This morning I made the decision to refrain from writing for an entire day. I failed. Lately, I have really enjoyed failing in some areas. That sounds like a strange perspective, but every time I fail at something I turn to God and talk to Him about it. It’s like I am in grade-school trying to be interested in what the teacher is talking about while my best friend is sitting behind me and pleading for my attention. In this scenario I am the student, my desire to write is the teacher, and God is the kid behind me who has something exciting to say. I chose to take a break from writing so I could focus on other life giving activities. I was attempting to discipline myself so that writing wouldn’t become an obsession, but would rather remain a source of self expression. My attempt at restraint, to better myself, had the opposite affect. Instead of being encouraged by the endless horizon of possibilities that came from killing my desire to write, I actually ached to write even more than normal. At first, the pressing to write gnawed at my pride. I was going to make it through the day! If I could just get past the first eight hours of my day, and find a decent distraction this evening, I would wake up encouraged by my ability to control myself.
Self preservation and pride protect one another, suffocating the possibility of positive thinking.
Going back to the cute grade-school story:
As a grade-school kid it wouldn’t have killed me to turn around and acknowledge my friend. I realize that some people reading this may disagree with me, but the truth is if I really was that kid and I hadn’t turned around to hear what my friend was trying to tell me, I wouldn’t have heard what the teacher was trying to tell me either.

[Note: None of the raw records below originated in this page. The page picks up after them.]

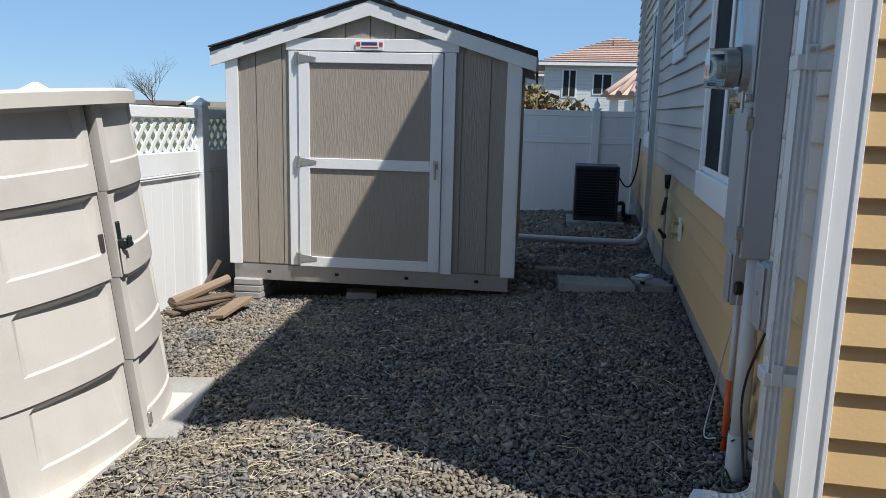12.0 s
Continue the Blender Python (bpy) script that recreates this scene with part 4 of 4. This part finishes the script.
dsp = thing("downspout", SW, "white ribbed metal downspout with a tilted ground extension", "downspout")
sec = ribbed_section(0.082, 0.062)
swept("pipe", ribbed_section(0.062, 0.082, 3), [(0.06, 0.115, 4.5), (0.06, 0.115, 0.50)], M_GUTTER, dsp, up=Vector((0, 1, 0)))
swept("elbow", sec, [(0.06, 0.115, 0.54)] + [(0.06 + 0.030 * k, 0.115 + 0.15 * (1 - math.cos(k * 0.2)), 0.51 - 0.15 * math.sin(k * 0.2)) for k in range(8)] + [(0.29, 0.29, 0.35)], M_GUTTER, dsp, "crimped elbow")
for k in range(5):
    a = 0.22 + k * 0.22
    c0 = Vector((0.06 + 0.15 * a, 0.115 + 0.15 * (1 - math.cos(a)), 0.51 - 0.15 * math.sin(a)))
    boxed("crimp", (-0.046, -0.036, -0.004), (0.046, 0.036, 0.004), M_GUTTER, dsp, 0.002, "", Matrix.Translation(c0) @ pose(0, 0, 0, math.degrees(a), 0, 0))
ext_a, ext_b = SW.inverted() @ Vector((0.74, 11.42, 0.345)), SW.inverted() @ Vector((0.335, 12.86, 0.208))
ext = swept("extension", ribbed_section(0.076, 0.046), [ext_a, ext_a.lerp(ext_b, 0.5) - Vector((0, 0, 0.006)), ext_b], M_GUTTER, dsp, "ribbed extension pipe sloping to the gravel")
for z in (1.90, 0.93):
    bm = bmesh.new()
    box(bm, (0.013, 0.034, z - 0.022), (0.107, 0.153, z + 0.022), 0.003)
    box(bm, (0.009, 0.098, z - 0.02), (0.015, 0.131, z + 0.05), 0.002)
    part("strap", bm, M_GUTTER, dsp)
rodded("screw", (0.011, 0.115, 1.935), (0.003, 0.115, 1.935), 0.008, M_STEEL, dsp)

sd2 = thing("downspout", SW, "white downspout further along the wall with a low outlet pipe", "downspout")
swept("pipe", ribbed_section(0.085, 0.06), [(6.85, 0.07, 4.6), (6.85, 0.07, 0.32)], M_GUTTER, sd2)
tube("outlet", [(6.85, 0.07, 0.42), (6.85, 0.08, 0.34), (6.85, 0.16, 0.26), (6.83, 0.35, 0.23), (6.75, 1.95, 0.24)], 0.042, M_GUTTER, sd2, 10)
sd3 = thing("downspout", SW, "white downspout at the far end of the side wall", "downspout")
swept("pipe", ribbed_section(0.085, 0.06), [(10.4, 0.07, 4.6), (10.4, 0.07, 0.3)], M_GUTTER, sd3)


# ---- side wall fittings ----
def meter_gear():
    b = thing("meter_box", SW @ Matrix.Translation((0.66, 0.026, 1.195)), "tall grey electric meter enclosure with a glass dome meter", "electric meter")
    boxed("backplate", (-0.03, -0.02, -0.04), (0.33, 0.0, 1.9), M_TRIM, b, 0.003, "white mounting board")
    boxed("enclosure", (0.0, 0.0, 0.0), (0.30, 0.112, 1.85), M_GREYBOX, b, 0.006)
    d = boxed("door", (0.004, 0.113, 0.01), (0.296, 0.130, 0.58), M_GREYBOX, b, 0.005, "grey hinged cover")
    boxed("upper_cover", (0.004, 0.113, 0.60), (0.296, 0.124, 1.84), M_GREYBOX, b, 0.005)
    for z in (0.10, 0.52):
        bm = bmesh.new()
        box(bm, (-0.004, 0.107, z - 0.026), (0.012, 0.134, z + 0.026), 0.003)
        rod(bm, (-0.003, 0.132, z - 0.026), (-0.003, 0.132, z + 0.026), 0.005)
        part("hinge", bm, M_HINGE, d)
    bm = bmesh.new()
    box(bm, (-0.004, 0.122, 0.60), (0.05, 0.147, 0.63), 0.004)
    rod(bm, (0.01, 0.152, 0.64), (0.01, 0.152, 0.56), 0.006)
    rod(bm, (-0.02, 0.134, 0.615), (0.03, 0.134, 0.615), 0.007)
    part("seal_hasp", bm, M_STEEL, b)
    bm = bmesh.new()
    bmesh.ops.create_cone(bm, cap_ends=True, segments=28, radius1=0.092, radius2=0.092, depth=0.03, matrix=Matrix.Translation((0.14, 0.137, 0.73)) @ pose(0, 0, 0, 90, 0, 0))
    part("meter_ring", bm, M_STEEL, b)
    bm = bmesh.new()
    bmesh.ops.create_cone(bm, cap_ends=True, segments=24, radius1=0.05, radius2=0.05, depth=0.05, matrix=Matrix.Translation((0.14, 0.182, 0.73)) @ pose(0, 0, 0, 90, 0, 0))
    box(bm, (0.11, 0.197, 0.705), (0.17, 0.237, 0.748), 0.01)
    part("meter_works", bm, M_WORKS, b)
    bm = bmesh.new()
    bmesh.ops.create_cone(bm, cap_ends=True, segments=28, radius1=0.084, radius2=0.076, depth=0.12, matrix=Matrix.Translation((0.14, 0.214, 0.73)) @ pose(0, 0, 0, -90, 0, 0))
    dome = part("meter_dome", bm, M_CLEAR, b, "clear dome", smooth=False)
    dome.visible_shadow = False
    c = thing("conduit", SW @ Matrix.Translation((0.70, 0.068, 0)), "thick grey conduit from the meter box into the ground", "conduit")
    rodded("pipe", (0, 0.0, 0.1), (0, 0.0, 1.195), 0.034, M_PVC, c, n=16)
    rodded("sleeve", (0, 0.0, 0.1), (0, 0.0, 0.46), 0.041, M_PVC, c, n=16)
    bm = bmesh.new()
    for k in range(5):
        a = k * 1.3
        rod(bm, (0.0, 0.0, 0.44), (0.07 * math.cos(a), 0.07 * math.sin(a), 0.41 + 0.02 * (k % 3)), 0.004, None, 5)
    part("wire_tie", bm, M_BLACK, c, "dark wire wrapped round the pipe")
    t = thing("conduit", SW @ Matrix.Translation((0.90, 0.08, 0)), "thin grey conduit with an orange foot", "conduit")
    rodded("pipe", (0, 0, 0.4), (0, 0, 0.95), 0.014, M_PVC, t)
    rodded("orange_sleeve", (0, 0, 0.30), (0, 0.005, 0.62), 0.0155, M_ORANGE, t, label="bright orange sleeve")
    s = thing("junction_box", SW @ Matrix.Translation((0.99, 0.03, 0.93)), "small grey outdoor outlet box with a black plug", "junction box")
    boxed("body", (0, 0, 0), (0.11, 0.07, 0.243), M_GREYBOX, s, 0.006)
    boxed("cover", (0.005, 0.07, 0.01), (0.105, 0.082, 0.225), M_GREYBOX, s, 0.004)
    boxed("plug", (-0.03, 0.02, 0.05), (0.0, 0.06, 0.11), M_BLACK, s, 0.01, "black plug")
    tube("flex", [(-0.02, 0.04, 0.06), (-0.03, 0.05, -0.05), (0.03, 0.07, -0.25), (0.1, 0.09, -0.5), (0.02, 0.12, -0.62), (-0.05, 0.08, -0.60)], 0.004, M_PVC, s, 6, "thin pale cord")
    g = thing("junction_box", SW @ Matrix.Translation((0.34, 0.03, 0.99)), "grey plastic utility box beside the downspout", "junction box")
    boxed("body", (0, 0, 0), (0.13, 0.075, 0.24), M_GREYBOX, g, 0.012)
    boxed("cover", (0.004, 0.075, 0.004), (0.126, 0.085, 0.236), M_GREYBOX, g, 0.008)
    rodded("screw", (0.06, 0.085, 0.13), (0.06, 0.09, 0.13), 0.008, M_STEEL, g)
    tube("cable", [(0.06, 0.04, 0.0), (0.07, 0.06, -0.08), (0.16, 0.07, -0.22), (0.2, 0.07, -0.36), (0.1, 0.07, -0.5), (0.0, 0.08, -0.55)], 0.005, M_BLACK, g, 6, "black looping cable")
    tube("cable", [(0.02, 0.05, -0.62), (0.12, 0.12, -0.66), (0.25, 0.1, -0.64), (0.3, 0.06, -0.72)], 0.005, M_GREEN, g, 6, "green ground wire")


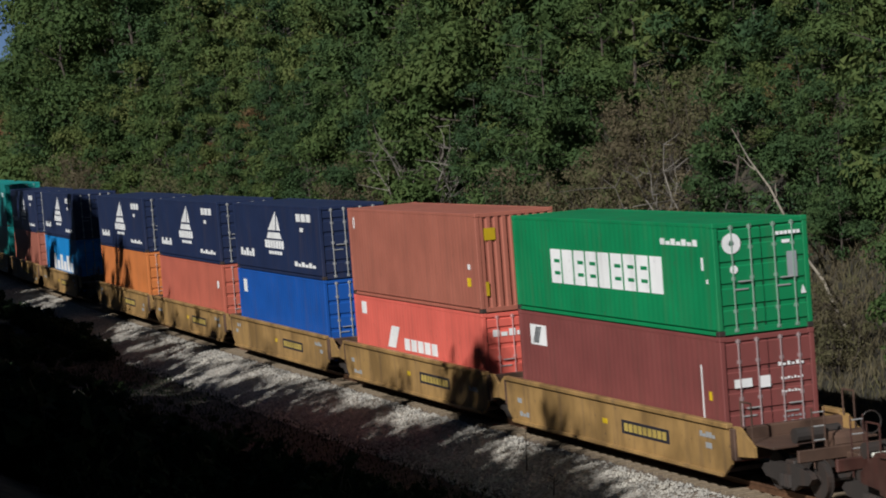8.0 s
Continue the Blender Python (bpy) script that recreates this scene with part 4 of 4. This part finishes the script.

DOUBLE WHAMMY. I may have been scolded. I may have been asked to leave the room. I may have been sent to the principles office. Sure, I could have waited until after class, but for me the desire to hear my friend would have far outweighed my desire to hear the teacher. If I heard my friend there was than potential to hear my teacher.
I realize that decision making isn’t always that simple, and in some cases, it wouldn’t quite work out that way. But for me, this morning, it was what I needed to do. I needed to turn around and hear my friend. Self-discipline looks differently for different people. Especially since my friend sitting behind me was God. Turns out He had some cool things to say:
- Every good and perfect gift is from above.
- Think on what is lovely, pure and honorable. Do what you love.
- Words have power to speak life and death. Write.
After He spoke those truths to me, here is what I wrote:
The door of death is an open grave,
Darkness overtakes the sleeping
They walk and stumble into flesh
And flesh grieves the souls of the living.
And what will they do?
But to gaze upward is the only way of life
And yet the living cast lots to the corpse.
Fear swaddles their innocence
And they forget that life is simply the turning away,
For from the grave one speaks and is saved.
If writing is how I enjoy an average day, then I should write. Truth is, if another activity draws me in, I always have the ability to choose one thing over another. It’s times like these that I am blessed to remind myself of REST.
Release. Every. Single. Thing.
I think at times people, myself included, get wrapped up in the potential to better our inner or outer person, so much so, that we forget the inexpressible beauty of individuality and the gifts that travel along side it.
I am a writer so I am going to write. Plain and simple. Now that I’ve made that decision I trust that when another opportunity rises I will be able to indulge in the fullness of that thing as well.
Participate in the things that give you life.
Be who you are, because The God who created every living thing isn’t asking you to be anyone else.